This World Is Not My Own; I Am Just Passing Through.

Homily for October 8, 2017.


I think it was Jim Reeves who sang: “This world is not my home I'm just a-passin' through. My treasures are laid up somewhere beyond the blue. The angels beckon me from heaven's open door. And I can't feel at home in this world anymore.” This song summarizes our readings today and gives us something to ponder upon.

This world with all its beauty and glamour, all its side attractions and luxuries, all its sweetness and glory does not belong to me. No matter how wonderful my time is, one day, I must pack my things and go!

On the other hand, no matter how terrible my time here is, no matter the troubles I face, the headaches, pain-aches, confusion, anxieties and worries facing me, none of these things will last forever. This is why St. Paul advises us in our second reading today not to worry but in all things simply apply prayer, supplication and thanksgiving.

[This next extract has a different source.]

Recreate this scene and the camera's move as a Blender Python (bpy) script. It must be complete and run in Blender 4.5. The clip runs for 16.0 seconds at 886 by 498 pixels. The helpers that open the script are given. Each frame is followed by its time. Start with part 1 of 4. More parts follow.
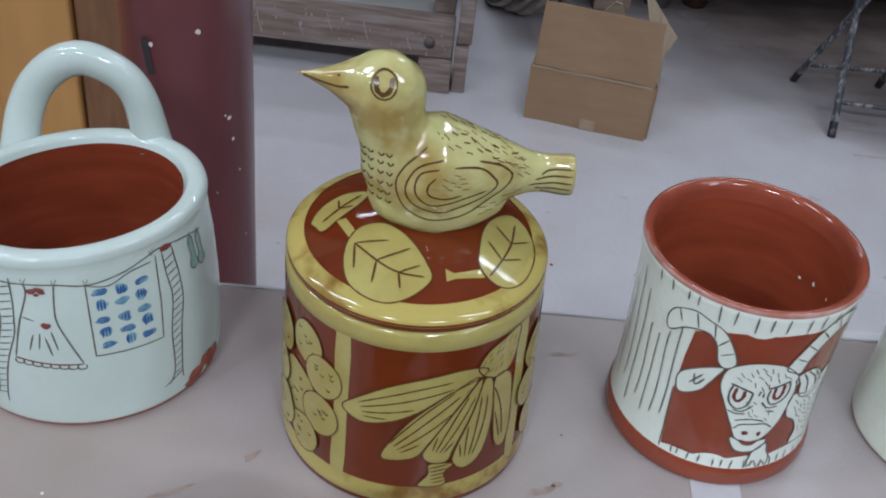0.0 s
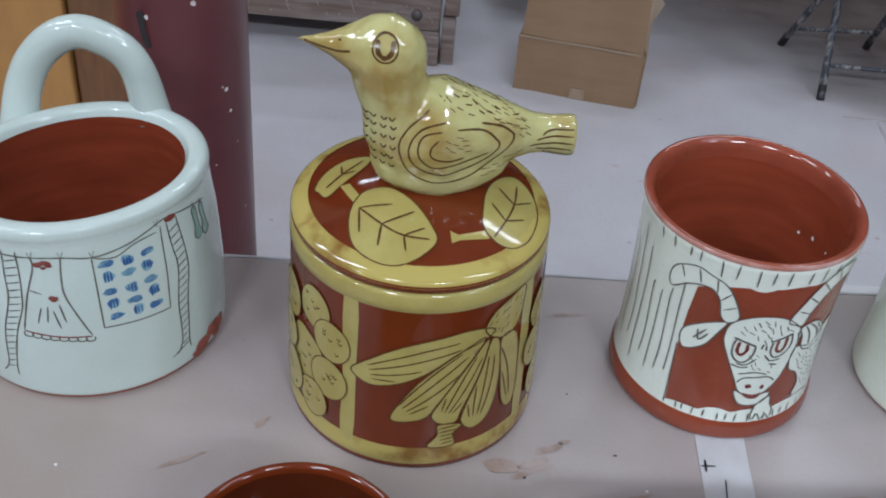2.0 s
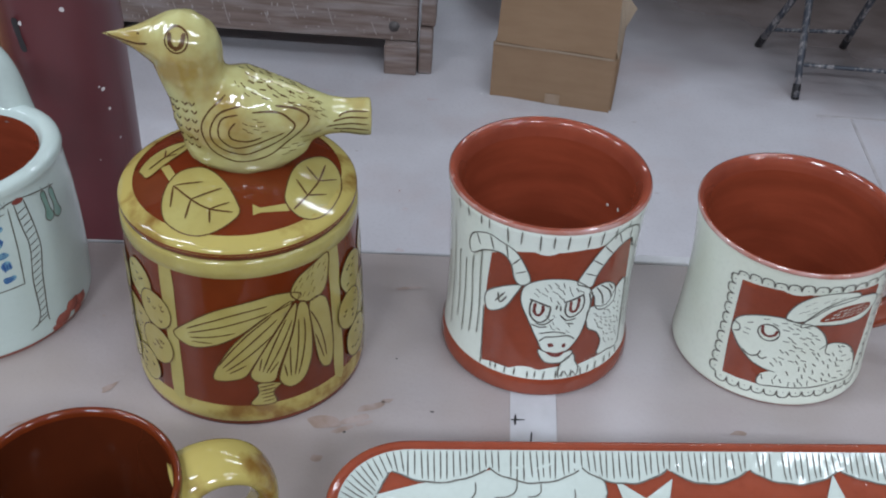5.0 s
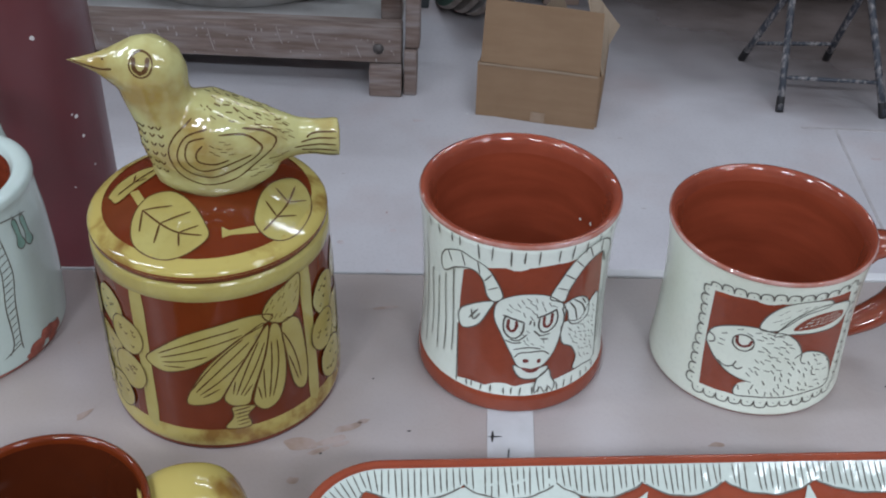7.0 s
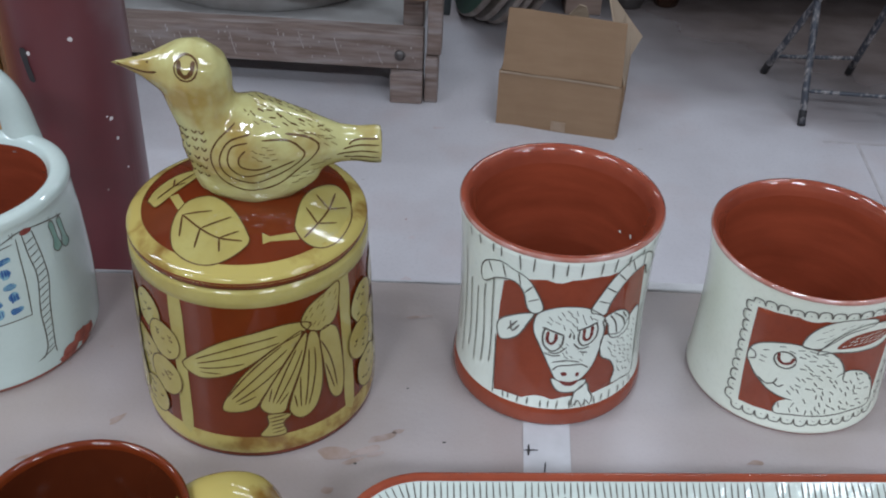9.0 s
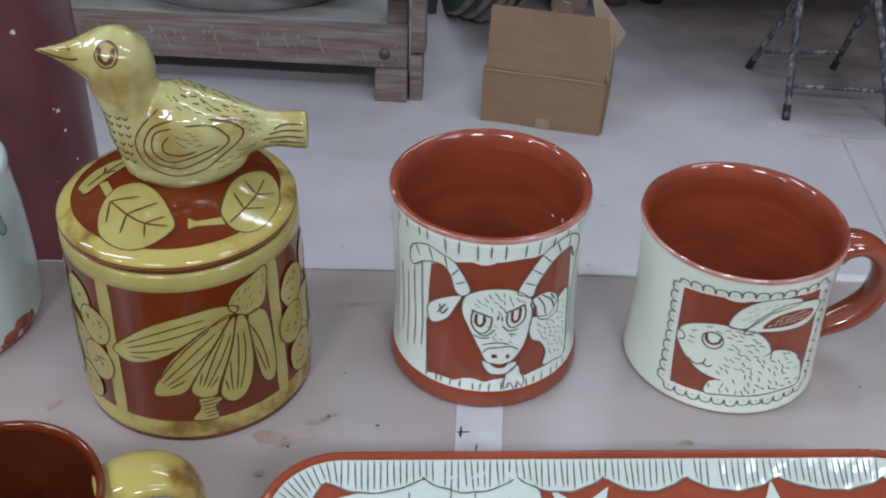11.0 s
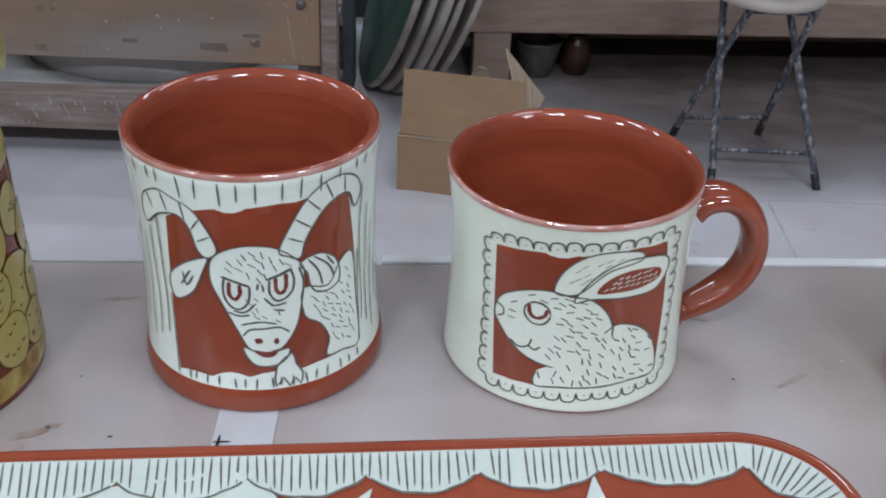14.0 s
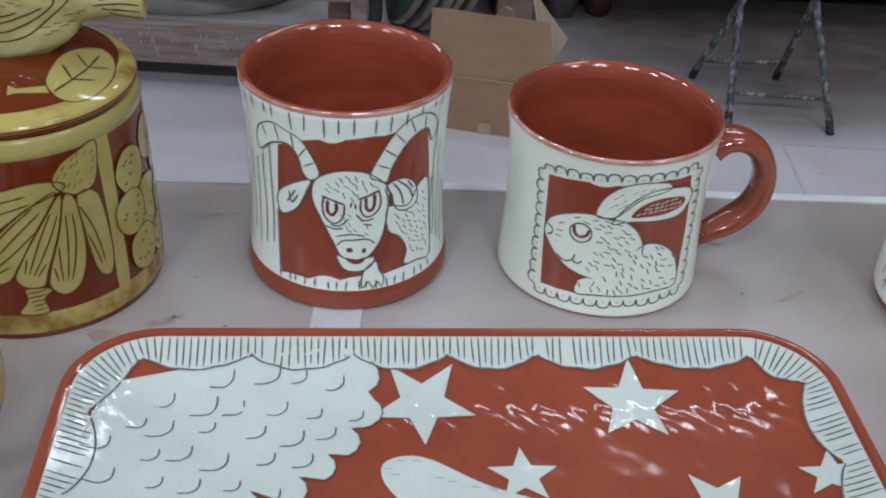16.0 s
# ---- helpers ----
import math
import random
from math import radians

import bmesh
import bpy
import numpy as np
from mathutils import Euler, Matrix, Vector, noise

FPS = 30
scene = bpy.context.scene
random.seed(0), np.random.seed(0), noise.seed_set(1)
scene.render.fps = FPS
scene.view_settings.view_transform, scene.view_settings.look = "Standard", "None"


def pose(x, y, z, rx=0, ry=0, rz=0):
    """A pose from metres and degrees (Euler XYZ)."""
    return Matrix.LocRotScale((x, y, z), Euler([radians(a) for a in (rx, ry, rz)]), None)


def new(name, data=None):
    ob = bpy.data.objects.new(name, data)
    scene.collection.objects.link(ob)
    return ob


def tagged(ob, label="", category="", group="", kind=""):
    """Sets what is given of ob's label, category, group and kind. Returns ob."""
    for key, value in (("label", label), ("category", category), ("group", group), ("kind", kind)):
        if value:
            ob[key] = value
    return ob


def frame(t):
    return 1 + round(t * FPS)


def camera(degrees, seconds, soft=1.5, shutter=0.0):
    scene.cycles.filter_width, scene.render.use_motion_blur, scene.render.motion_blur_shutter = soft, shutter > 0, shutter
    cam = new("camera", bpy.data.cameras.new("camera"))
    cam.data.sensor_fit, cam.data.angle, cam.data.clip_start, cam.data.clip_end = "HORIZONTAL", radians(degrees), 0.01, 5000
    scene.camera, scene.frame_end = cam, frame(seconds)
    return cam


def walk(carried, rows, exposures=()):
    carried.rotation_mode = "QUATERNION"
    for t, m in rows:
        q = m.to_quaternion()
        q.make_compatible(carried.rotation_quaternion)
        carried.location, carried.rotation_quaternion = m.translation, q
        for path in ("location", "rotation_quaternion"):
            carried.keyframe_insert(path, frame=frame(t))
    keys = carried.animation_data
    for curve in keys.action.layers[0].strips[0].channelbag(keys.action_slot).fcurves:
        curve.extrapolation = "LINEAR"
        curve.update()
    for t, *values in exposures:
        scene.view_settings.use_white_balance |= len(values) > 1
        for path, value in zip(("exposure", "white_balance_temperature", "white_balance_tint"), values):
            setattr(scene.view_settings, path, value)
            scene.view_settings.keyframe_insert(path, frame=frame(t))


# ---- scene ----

There are times I feel downcast, depressed and sad over the realities I have to face and put up with. But this second reading from St. Paul contains a powerful secret for achieving peace of mind; CONTROL YOUR THOUGHTS.

I must select my thoughts and decide to deliberately think about things that are true, honourable, just, pure, lovely, gracious and worthy of praise. In that way, no matter what the world my throw at me, I come out victorious!

One thing the tenants in our Gospel passage did not realize was that the vineyard did not belong to them and there was absolutely nothing they could do to make it theirs. They killed the servants sent to fetch produce from the land and when they saw the son, they killed him also but none of these changed anything; they remained tenants!

Even if I buy the whole world and make every single human being on earth worship me, I am still a tenant. I cannot change this fact. Since I did not put myself in this world, there is someone who brought me here and when my time is over, I must go back to the person to pay my rent! I must render an account.

As a tenant, I cannot afford to do-as-I-like, my landlord is living right here with me; he sees everything I do everything with his “master cctv cameras,” he even sees my thoughts, he knows me more than myself. There are certain things he expects of me which are contained in the agreement I signed before packing into his property and what are those agreements? They are the Scriptures; the word of God.

As Isaiah’s parable depicts, there are certain things God expects of me because he has given me everything I need to meet up with those expectations. “What more was there to do for my vineyard that I have not done?” Right inside my heart, God put a device to remind me each moment of his expectations, to warn me when I go off track and advise me how best to be holy; that device is called CONSCIENCE.

God created me and endowed me with talents, opportunities and countless gifts. These talents are like the field with choice grapes already planted, I have everything I need within me to produce the sweetest wine possible. What is this wine? To know God, to serve God, to love God and to be happy with God in this life and forever in the next.

The wine that God expects of me is to make the world better than I met it; to bring joy to others and to bring joy to God by a virtuous life; to serve God with all my heart, with all my mind and with all my strength.

Dear friends, three things I should never forget: one, this world is not my own; secondly, the owner of this world has placed certain expectations on me and thirdly, it is either I meet up with those expectations or be prepared to hand over to others who are capable of meeting up with these expectations.

Let us pray: Lord Jesus, when my time here is over, may I bring a pleasing report before you. Amen.

Happy Sunday. Be Happy. Live Positive. Have Faith. It is well with you. God bless you. (Twenty Seventh Sunday in Ordinary Time. Year A. Bible Study:  Isaiah 5:1-7, Philippians 4:6-9 and Matthew 21:33-43).